**Given request**
Exclude the pictures and return every line exactly as written.

**Stored data**
┄┄┄┄┄┄┄┄┄┄┄┄┄┄┄┄┄┄┄┄

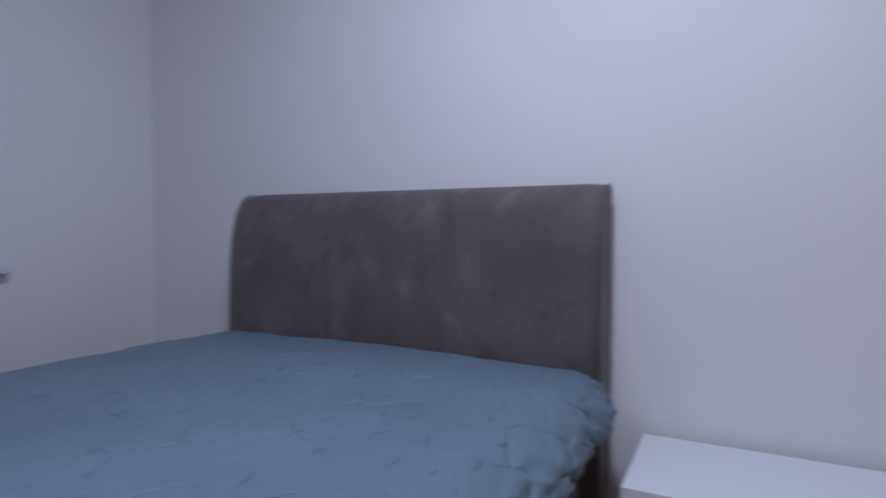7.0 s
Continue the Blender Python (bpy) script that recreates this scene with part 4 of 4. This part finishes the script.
tile_me, side_me = strip_tiles(False), strip_tiles(True)
for j in range(11):
    for i in range(9):
        piece("wall_tile", tile_me, wt, pose(BX1 + 0.0006, 2.605 + 0.2508 + 0.1254 - PW * i, j * PH - 0.043))
    for i in range(6):
        piece("wall_tile", side_me, wt, pose(BX1 - PW * (i + 0.5), BYN - 0.0002, j * PH - 0.043))


# herringbone parquet
PWID, PLEN = 0.07, 0.35
GAP = 0.0004
plank_me = tile_mesh("plank", PLEN - GAP, PWID - GAP, 0.012, PLANK, 0.0006)
rest = bmesh.new()
rest_uv = rest.loops.layers.uv.new("UVMap")
count = 0


def south_of(x):
    return YS + (YS2 - YS) * (x - XW) / (XE - XW)


def plank_at(x0, y0, along_x):
    global count
    w, d = (PLEN, PWID) if along_x else (PWID, PLEN)
    x0, y0 = x0 - 2.167, y0 + 2.676
    x1, y1 = x0 + w - GAP, y0 + d - GAP
    a0, a1 = max(x0, XW), min(x1, XE + 0.05)
    b0, b1 = max(y0, south_of(x1) - 0.02), min(y1, YN)
    if a1 - a0 < 0.004 or b1 - b0 < 0.004:
        return
    cx, cy = (x0 + x1) / 2, (y0 + y1) / 2
    whole = a0 == x0 and a1 == x1 and b0 == y0 and b1 == y1
    seen = cx > -2.5 and not (cx < -2.3 and cy > 2.4)
    if whole and seen and count < 300:
        ob = new("plank", plank_me)
        ob.parent = floor_bed
        ob.matrix_basis = pose(cx, cy, -0.0118, 0, 0, 0 if along_x else 90)
        count += 1
        return
    f = rest.faces.new([rest.verts.new((x, y, 0.0002)) for x, y in ((a0, b0), (a1, b0), (a1, b1), (a0, b1))])
    for l, (x, y) in zip(f.loops, ((a0, b0), (a1, b0), (a1, b1), (a0, b1))):
        l[rest_uv].uv = (x, y) if along_x else (y, x)


for i in range(-60, 60):
    for j in range(-10, 10):
        ox, oy = i * PWID + j * PLEN, i * PWID - j * PLEN
        plank_at(ox, oy, True)
        plank_at(ox, oy + PWID, False)
rest_ob = new("parquet", mesh_of("parquet_rest", rest, PLANKS))
rest_ob.parent = floor_bed
tagged(rest_ob, "varnished oak parquet", kind="stuff")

┄┄┄┄┄┄┄┄┄┄┄┄┄┄┄┄┄┄┄┄

**Answer to the exercise**
7.0 s
Continue the Blender Python (bpy) script that recreates this scene with part 4 of 4. This part finishes the script.
tile_me, side_me = strip_tiles(False), strip_tiles(True)
for j in range(11):
    for i in range(9):
        piece("wall_tile", tile_me, wt, pose(BX1 + 0.0006, 2.605 + 0.2508 + 0.1254 - PW * i, j * PH - 0.043))
    for i in range(6):
        piece("wall_tile", side_me, wt, pose(BX1 - PW * (i + 0.5), BYN - 0.0002, j * PH - 0.043))


# herringbone parquet
PWID, PLEN = 0.07, 0.35
GAP = 0.0004
plank_me = tile_mesh("plank", PLEN - GAP, PWID - GAP, 0.012, PLANK, 0.0006)
rest = bmesh.new()
rest_uv = rest.loops.layers.uv.new("UVMap")
count = 0


def south_of(x):
    return YS + (YS2 - YS) * (x - XW) / (XE - XW)


def plank_at(x0, y0, along_x):
    global count
    w, d = (PLEN, PWID) if along_x else (PWID, PLEN)
    x0, y0 = x0 - 2.167, y0 + 2.676
    x1, y1 = x0 + w - GAP, y0 + d - GAP
    a0, a1 = max(x0, XW), min(x1, XE + 0.05)
    b0, b1 = max(y0, south_of(x1) - 0.02), min(y1, YN)
    if a1 - a0 < 0.004 or b1 - b0 < 0.004:
        return
    cx, cy = (x0 + x1) / 2, (y0 + y1) / 2
    whole = a0 == x0 and a1 == x1 and b0 == y0 and b1 == y1
    seen = cx > -2.5 and not (cx < -2.3 and cy > 2.4)
    if whole and seen and count < 300:
        ob = new("plank", plank_me)
        ob.parent = floor_bed
        ob.matrix_basis = pose(cx, cy, -0.0118, 0, 0, 0 if along_x else 90)
        count += 1
        return
    f = rest.faces.new([rest.verts.new((x, y, 0.0002)) for x, y in ((a0, b0), (a1, b0), (a1, b1), (a0, b1))])
    for l, (x, y) in zip(f.loops, ((a0, b0), (a1, b0), (a1, b1), (a0, b1))):
        l[rest_uv].uv = (x, y) if along_x else (y, x)


for i in range(-60, 60):
    for j in range(-10, 10):
        ox, oy = i * PWID + j * PLEN, i * PWID - j * PLEN
        plank_at(ox, oy, True)
        plank_at(ox, oy + PWID, False)
rest_ob = new("parquet", mesh_of("parquet_rest", rest, PLANKS))
rest_ob.parent = floor_bed
tagged(rest_ob, "varnished oak parquet", kind="stuff")